Design and Development of a Locomotion Interface for Virtual Reality Lower-Body Haptic Interaction

TL;DR

ForceBot addresses VR locomotion by enabling natural lower-body interaction across varied terrains using two planar gantries delivering 2 DoF per foot. It combines an admittance controller with a walking algorithm to produce treadmill-like motion, under a 1,000 Hz EtherCAT-based framework and open-source IHMC software for real-time pHRI. VR integration is achieved through Unity via WebSocket, linking force-velocity control to avatar motion and terrain height, with dynamic walking velocity estimation. Experimental results show stable force-to-motion coupling, manageable delays, and successful VR terrain realization, indicating a scalable platform for lower-body haptic VR research and development.

Abstract

This work presents the design, build, control, and preliminary user data of a locomotion interface called ForceBot. It delivers lower-body haptic interaction in virtual reality (VR), enabling users to walk in VR while interacting with various simulated terrains. It utilizes two planar gantries to give each foot two degrees of freedom and passive heel-lifting motion. The design used motion capture data with dynamic simulation for ergonomic human-robot workspace and hardware selection.

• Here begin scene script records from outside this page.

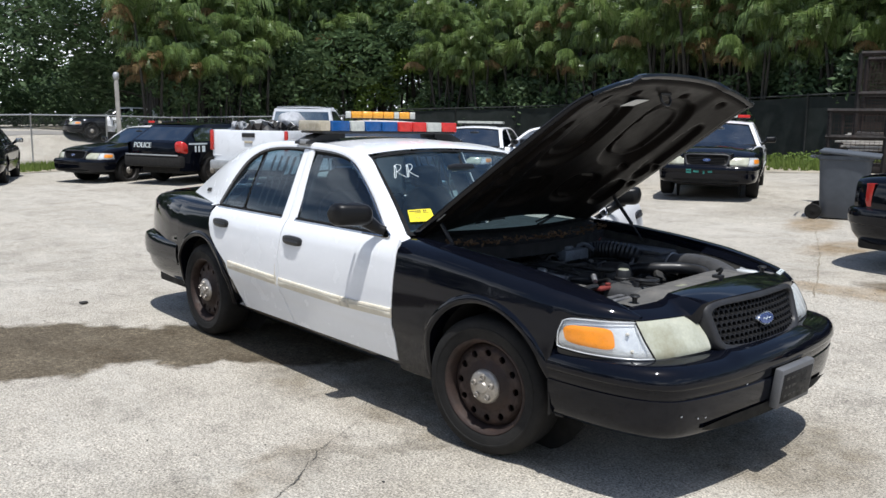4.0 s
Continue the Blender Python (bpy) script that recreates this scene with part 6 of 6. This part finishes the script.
def build_fence():
    fence = thing("fence", Matrix(), "chain-link fence with steel posts, dark fabric on one part", "fence", kind="structure")
    posts = along(FENCE[1:11], 3.0)
    bm = bmesh.new()
    lathe(bm, [(0.0, 2.32), (0.02, 2.32), (0.036, 2.29), (0.036, 2.26), (0.030, 2.25), (0.030, 0.0)], 10)
    first = part("post", bm, "dark_rail", fence)
    bright = first.data.copy()
    bright.materials.clear()
    bright.materials.append(M["galv"])
    for k, p in enumerate(posts):
        if k == 0:
            ob = first
        elif p.x < -29:
            ob = share("post", bright, fence)
        else:
            ob = share("post", first.data, fence)
        low = 2.0 / 2.24 if p.x < -29 else 1.0
        ob.matrix_basis = pose(p.x, p.y, lay(p.x, p.y) - 0.02) @ Matrix.Diagonal((1, 1, low, 1))
    for a, b in zip(posts, posts[1:]):
        za, zb = lay(a.x, a.y), lay(b.x, b.y)
        bm = bmesh.new()
        chain = (a.x < -29)
        tall = 2.0 if chain else 2.24
        tube(bm, [(a.x, a.y, za + tall), (b.x, b.y, zb + tall)], 0.026, 6)
        part("rail", bm, "galv" if chain else "dark_rail", fence)
        if not chain:
            bm = bmesh.new()
            rows = []
            for i in range(7):
                t = i / 6
                q = a.lerp(b, t)
                sag = 0.03 * math.sin(t * math.pi)
                d = (b - a).normalized()
                nr = Vector((-d.y, d.x, 0))
                rows.append([Vector((q.x, q.y, lerp(za, zb, t) + h)) - nr * (0.04 + 0.02 * math.sin(t * 9 + h * 4)) for h in (0.02, 0.7, 1.4, 2.18 - sag)])
            sheet(bm, rows)
            thicken(bm, 0.004)
            part("privacy_fabric", bm, "windscreen_fabric", fence, "dark green fabric")
        else:
            # woven wire: two sets of slanting strands
            bm = bmesh.new()
            L = (b - a).length
            d = (b - a).normalized()
            step, h = 0.11, 1.96
            n = int((L + h) / step)
            for sgn in (1, -1):
                for k in range(n):
                    u0 = k * step - h
                    pts = []
                    for hh in (0.0, h):
                        u = u0 + hh if sgn > 0 else u0 + h - hh
                        pts.append((u, hh))
                    (ua, ha), (ub, hb) = pts
                    lo, hi = 0.0, 1.0
                    if ub != ua:
                        ts = sorted(((0 - ua) / (ub - ua), (L - ua) / (ub - ua)))
                        lo, hi = max(0, ts[0]), min(1, ts[1])
                    if hi - lo < 0.02:
                        continue
                    ends = []
                    for t in (lo, hi):
                        u, hh = lerp(ua, ub, t), lerp(ha, hb, t)
                        q = a + d * u
                        ends.append(Vector((q.x, q.y, lerp(za, zb, u / L) + 0.03 + hh)))
                    w = Vector((0, 0, 0.0022))
                    o = Vector((-d.y, d.x, 0)) * 0.0035 * sgn
                    v = [bm.verts.new(c) for c in (ends[0] - w + o, ends[1] - w + o, ends[1] + w + o, ends[0] + w + o)]
                    bm.faces.new(v)
            part("woven_wire", bm, "mesh_wire", fence)
    return fence


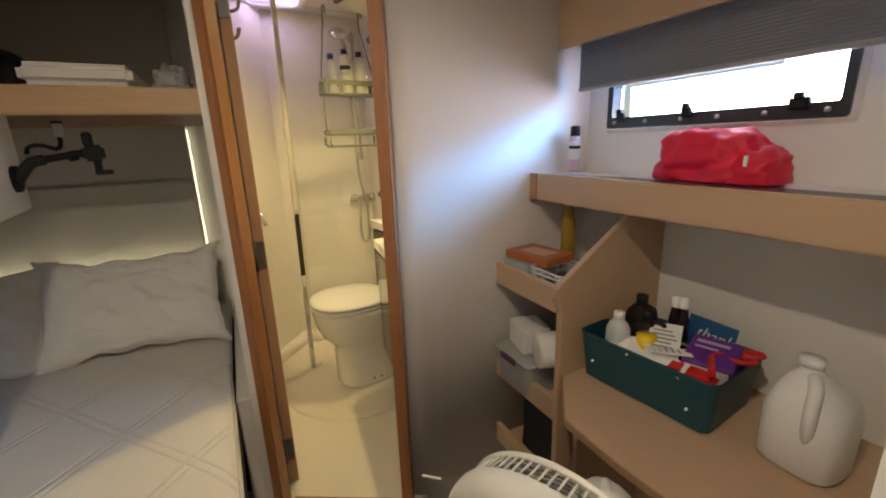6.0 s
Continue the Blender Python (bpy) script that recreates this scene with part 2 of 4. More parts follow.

Its system framework uses open-source robotic software and pairs with a custom-built power delivery system that offers EtherCAT communication with a 1,000 Hz soft real-time computation rate. This system features an admittance controller to regulate physical human-robot interaction (pHRI) alongside a walking algorithm to generate walking motion and simulate virtual terrains. The system's performance is explored through three measurements that evaluate the relationship between user input force and output pHRI motion. Overall, this platform presents a unique approach by utilizing planar gantries to realize VR terrain interaction with an extensive workspace, reasonably compact footprint, and preliminary user data.

Figures (21)

• Figure 1: A concept sketch of the presented locomotion interface alongside the actual device. The locomotion interface features two linear gantries, a pair of foot platforms, and a base frame.
• Figure 2: Motion capture marker positions to obtain walking motion data for dynamic simulation.
• Figure 3: The simulated motor torque and rotation speed that are based on motion capture data of walking. Right: Simulated motor torque for walking motion. Left: Simulated motor RPM for walking motion.
• Figure 4: A detailed composition of the planar gantry system. The gantry actuates X and Z-axis motion to provide 2 DoF for each foot, featuring linear rails (Model HMRB-18, OSPE32-BHD by Parker), motors (Model R88M-1L2K030TS2 by Omron), gear reducers (Model RX90, PV90 by Omron), and a connection point for the foot platform.
• Figure 5: The overall foot platform design contains a support frame made of T-slotted aluminum extrusion, a PLA foot platform base, TPU foot straps, a force/torque sensor (Model MINI-58 by ATI), and a force sensor board. A user's foot is attached to the platform through TPU straps and hook-and-loop fasteners. A rubber dampening layer is implemented in between the foot platform and force sensor to reduce the negative effect of a stiff force sensor.